Task instructions:
Your task is to give the listing below back word for word, pictures excluded.
========================
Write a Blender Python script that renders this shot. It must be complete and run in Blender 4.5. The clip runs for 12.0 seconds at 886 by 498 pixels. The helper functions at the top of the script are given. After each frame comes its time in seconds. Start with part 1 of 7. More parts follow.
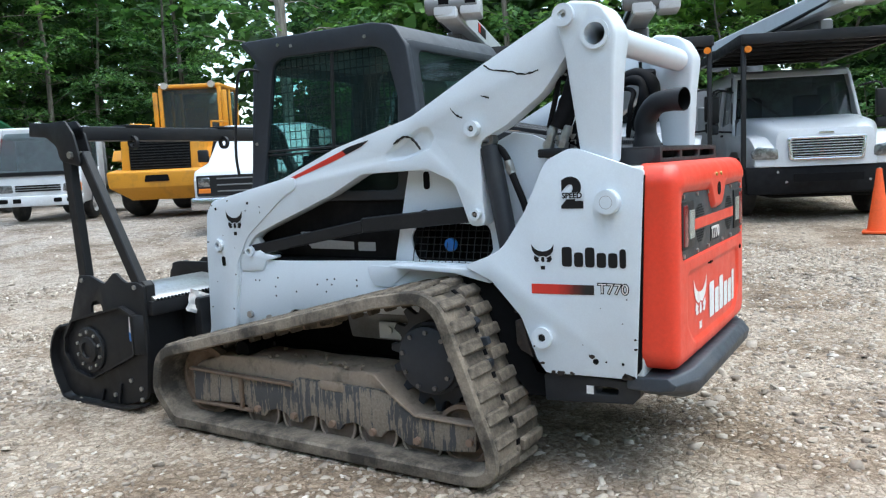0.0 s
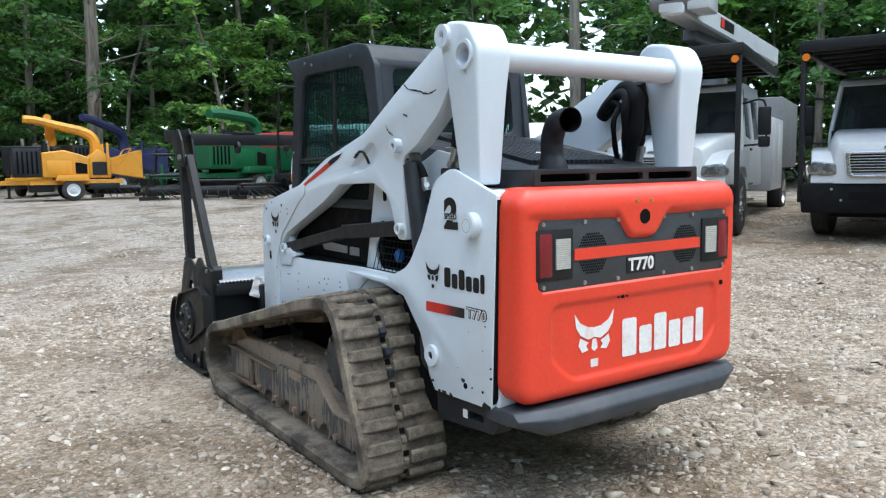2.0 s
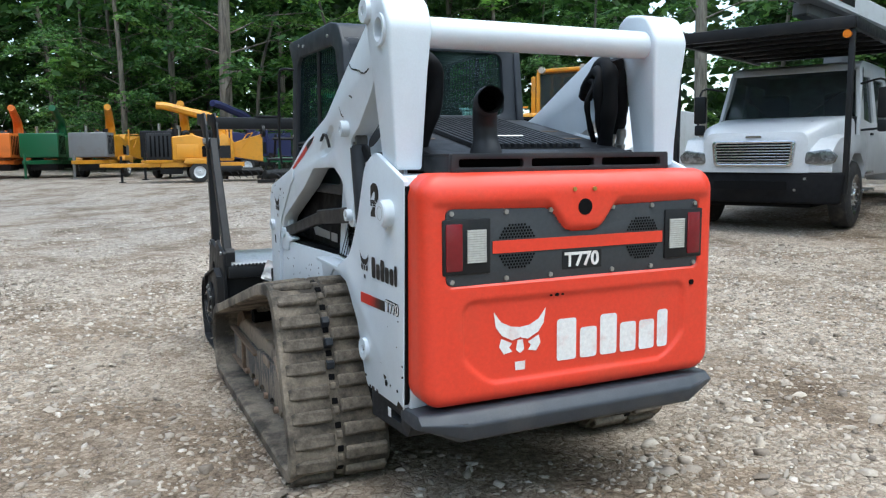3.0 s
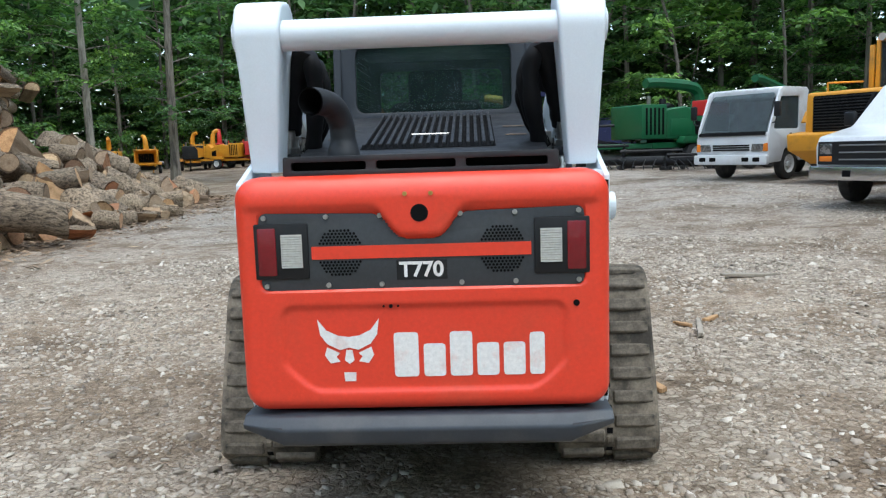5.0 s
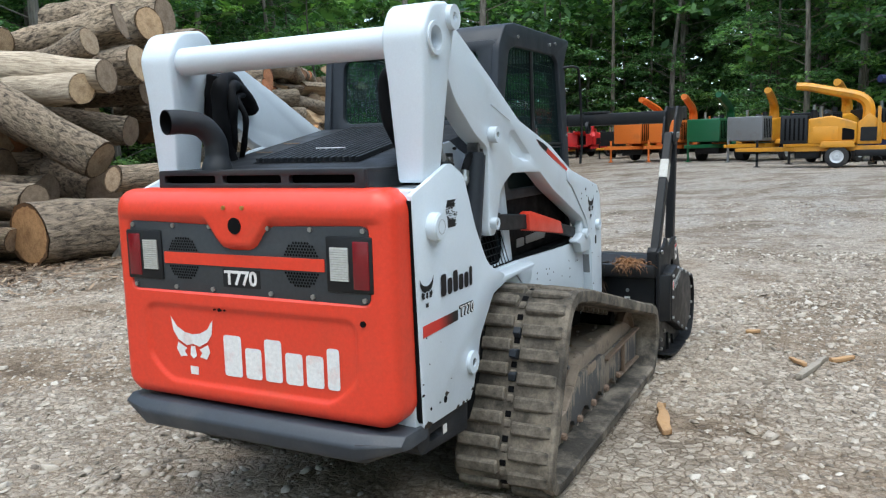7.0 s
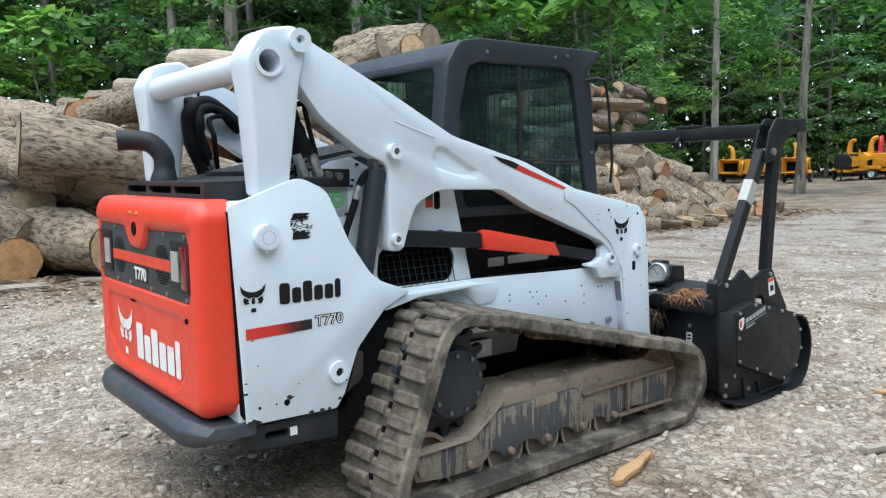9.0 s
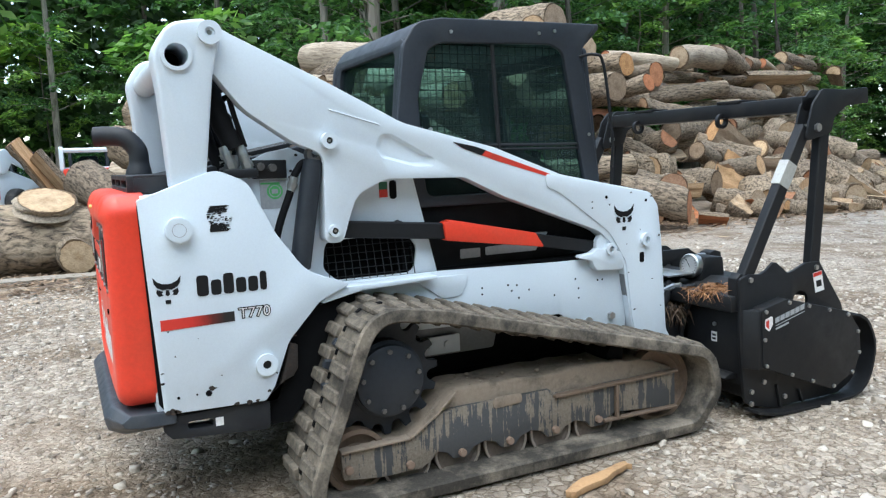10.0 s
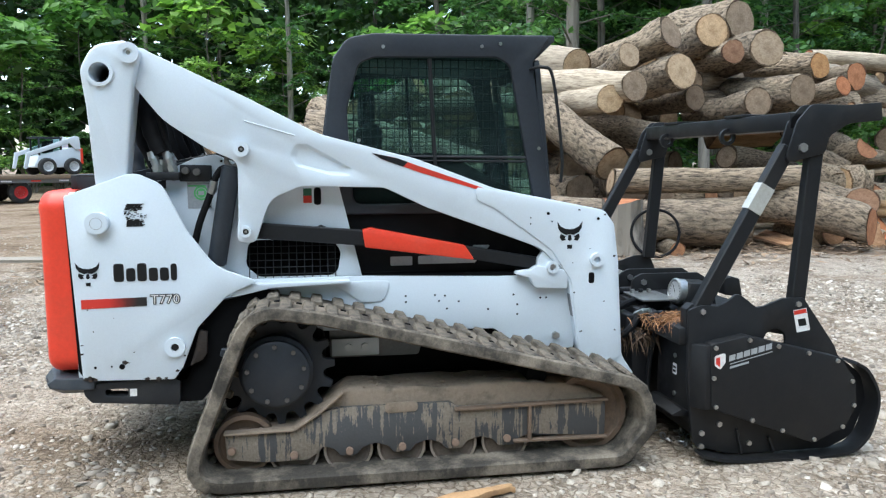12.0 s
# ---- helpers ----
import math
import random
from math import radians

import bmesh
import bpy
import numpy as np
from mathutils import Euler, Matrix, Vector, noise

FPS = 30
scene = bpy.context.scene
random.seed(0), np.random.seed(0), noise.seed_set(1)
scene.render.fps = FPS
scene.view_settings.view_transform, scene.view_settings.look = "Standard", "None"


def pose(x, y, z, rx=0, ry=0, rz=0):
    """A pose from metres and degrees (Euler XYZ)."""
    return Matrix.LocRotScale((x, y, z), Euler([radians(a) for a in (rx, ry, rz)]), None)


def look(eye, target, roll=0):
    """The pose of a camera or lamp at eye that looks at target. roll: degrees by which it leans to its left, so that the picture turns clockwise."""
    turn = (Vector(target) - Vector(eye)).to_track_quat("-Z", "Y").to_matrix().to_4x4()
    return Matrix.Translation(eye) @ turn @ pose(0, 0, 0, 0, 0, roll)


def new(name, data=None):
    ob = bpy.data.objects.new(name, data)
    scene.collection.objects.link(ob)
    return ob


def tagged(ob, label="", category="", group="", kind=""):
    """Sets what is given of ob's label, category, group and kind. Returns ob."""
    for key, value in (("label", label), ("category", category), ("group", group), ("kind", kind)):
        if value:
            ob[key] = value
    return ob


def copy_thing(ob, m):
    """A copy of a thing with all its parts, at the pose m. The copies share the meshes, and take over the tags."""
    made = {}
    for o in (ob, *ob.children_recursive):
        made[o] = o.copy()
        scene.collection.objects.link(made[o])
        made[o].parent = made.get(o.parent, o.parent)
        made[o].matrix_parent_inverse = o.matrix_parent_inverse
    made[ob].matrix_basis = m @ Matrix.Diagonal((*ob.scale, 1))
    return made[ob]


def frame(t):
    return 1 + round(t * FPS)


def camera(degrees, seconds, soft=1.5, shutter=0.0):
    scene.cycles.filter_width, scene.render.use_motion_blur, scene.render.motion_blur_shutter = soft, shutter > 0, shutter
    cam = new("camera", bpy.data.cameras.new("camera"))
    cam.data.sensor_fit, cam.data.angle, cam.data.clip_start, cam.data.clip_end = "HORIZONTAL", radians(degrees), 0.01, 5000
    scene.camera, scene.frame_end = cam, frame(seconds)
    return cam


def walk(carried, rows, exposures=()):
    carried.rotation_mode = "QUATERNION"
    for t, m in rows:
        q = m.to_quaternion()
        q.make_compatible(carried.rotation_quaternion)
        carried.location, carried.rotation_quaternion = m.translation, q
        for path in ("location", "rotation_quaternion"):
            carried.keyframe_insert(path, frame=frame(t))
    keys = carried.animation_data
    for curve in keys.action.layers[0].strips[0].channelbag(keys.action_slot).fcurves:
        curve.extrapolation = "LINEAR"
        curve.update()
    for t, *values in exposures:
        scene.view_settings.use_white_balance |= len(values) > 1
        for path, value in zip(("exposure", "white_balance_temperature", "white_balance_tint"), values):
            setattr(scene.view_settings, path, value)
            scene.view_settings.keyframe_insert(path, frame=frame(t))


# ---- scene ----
========================
Task solution:
Write a Blender Python script that renders this shot. It must be complete and run in Blender 4.5. The clip runs for 12.0 seconds at 886 by 498 pixels. The helper functions at the top of the script are given. After each frame comes its time in seconds. Start with part 1 of 7. More parts follow.
0.0 s
2.0 s
3.0 s
5.0 s
7.0 s
9.0 s
10.0 s
12.0 s
# ---- helpers ----
import math
import random
from math import radians

import bmesh
import bpy
import numpy as np
from mathutils import Euler, Matrix, Vector, noise

FPS = 30
scene = bpy.context.scene
random.seed(0), np.random.seed(0), noise.seed_set(1)
scene.render.fps = FPS
scene.view_settings.view_transform, scene.view_settings.look = "Standard", "None"


def pose(x, y, z, rx=0, ry=0, rz=0):
    """A pose from metres and degrees (Euler XYZ)."""
    return Matrix.LocRotScale((x, y, z), Euler([radians(a) for a in (rx, ry, rz)]), None)


def look(eye, target, roll=0):
    """The pose of a camera or lamp at eye that looks at target. roll: degrees by which it leans to its left, so that the picture turns clockwise."""
    turn = (Vector(target) - Vector(eye)).to_track_quat("-Z", "Y").to_matrix().to_4x4()
    return Matrix.Translation(eye) @ turn @ pose(0, 0, 0, 0, 0, roll)


def new(name, data=None):
    ob = bpy.data.objects.new(name, data)
    scene.collection.objects.link(ob)
    return ob


def tagged(ob, label="", category="", group="", kind=""):
    """Sets what is given of ob's label, category, group and kind. Returns ob."""
    for key, value in (("label", label), ("category", category), ("group", group), ("kind", kind)):
        if value:
            ob[key] = value
    return ob


def copy_thing(ob, m):
    """A copy of a thing with all its parts, at the pose m. The copies share the meshes, and take over the tags."""
    made = {}
    for o in (ob, *ob.children_recursive):
        made[o] = o.copy()
        scene.collection.objects.link(made[o])
        made[o].parent = made.get(o.parent, o.parent)
        made[o].matrix_parent_inverse = o.matrix_parent_inverse
    made[ob].matrix_basis = m @ Matrix.Diagonal((*ob.scale, 1))
    return made[ob]


def frame(t):
    return 1 + round(t * FPS)


def camera(degrees, seconds, soft=1.5, shutter=0.0):
    scene.cycles.filter_width, scene.render.use_motion_blur, scene.render.motion_blur_shutter = soft, shutter > 0, shutter
    cam = new("camera", bpy.data.cameras.new("camera"))
    cam.data.sensor_fit, cam.data.angle, cam.data.clip_start, cam.data.clip_end = "HORIZONTAL", radians(degrees), 0.01, 5000
    scene.camera, scene.frame_end = cam, frame(seconds)
    return cam


def walk(carried, rows, exposures=()):
    carried.rotation_mode = "QUATERNION"
    for t, m in rows:
        q = m.to_quaternion()
        q.make_compatible(carried.rotation_quaternion)
        carried.location, carried.rotation_quaternion = m.translation, q
        for path in ("location", "rotation_quaternion"):
            carried.keyframe_insert(path, frame=frame(t))
    keys = carried.animation_data
    for curve in keys.action.layers[0].strips[0].channelbag(keys.action_slot).fcurves:
        curve.extrapolation = "LINEAR"
        curve.update()
    for t, *values in exposures:
        scene.view_settings.use_white_balance |= len(values) > 1
        for path, value in zip(("exposure", "white_balance_temperature", "white_balance_tint"), values):
            setattr(scene.view_settings, path, value)
            scene.view_settings.keyframe_insert(path, frame=frame(t))


# ---- scene ----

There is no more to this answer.